List comprehension iterating over two lists is not working as expected

Your first list comprehension is equivalent to:

res = []
for ver in version:
    for link in useragents:
        if ver > 60:
            res.append(link)

Notice you have nested loop with time complexity O(n2), i.e. you are iterating over every combination of version and useragents. That's not what you want, assuming your version and useragents lists are aligned.

The equivalent of your for loop is the following list comprehension:

res = [link for link, ver in zip(useragents, version) if ver > 60]

This

[link for ver in version for link in useragents if ver > 60]
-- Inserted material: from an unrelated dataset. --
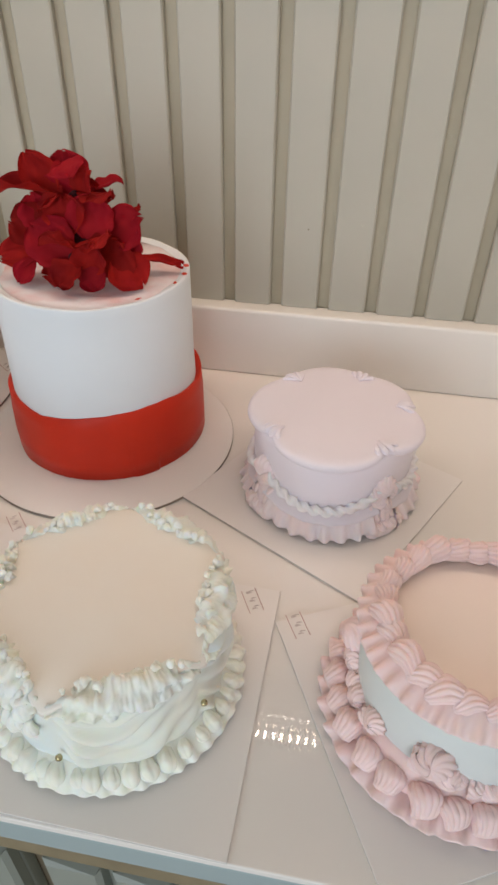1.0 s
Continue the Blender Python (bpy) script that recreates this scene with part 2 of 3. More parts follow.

is not the same as zip. It's not iterating through the two sequences in parallel. It's iterating through all combinations of those two sequences.

It is as if you wrote:

for ver in version:
    for link in useragents:
        if ver > 60:
            # append(link)

So if both sequences had length 5, there would be 25 combinations (some of which are filtered out by the condition ver > 60).

When you want to go through sequences in parallel, zip is the way to do it, even in a comprehension.

[link for (link, ver) in zip(useragents, version) if ver > 60]

Alternatively you can use the function compress() in combination with map(), where you check some condition:

from itertools import compress

filter_ = map(lambda x: x > 60, version)
list(compress(useragents, filter_))

Example:

s = 'ABCDEFG'
nums = range(len(s))
    
filter_ = map(lambda x: x > 3, nums)
print(list(compress(s, filter_)))
# ['E', 'F', 'G']

[link for (link, ver) in zip(useragents, version) if ver > 60]

You still have to zip the two lists together.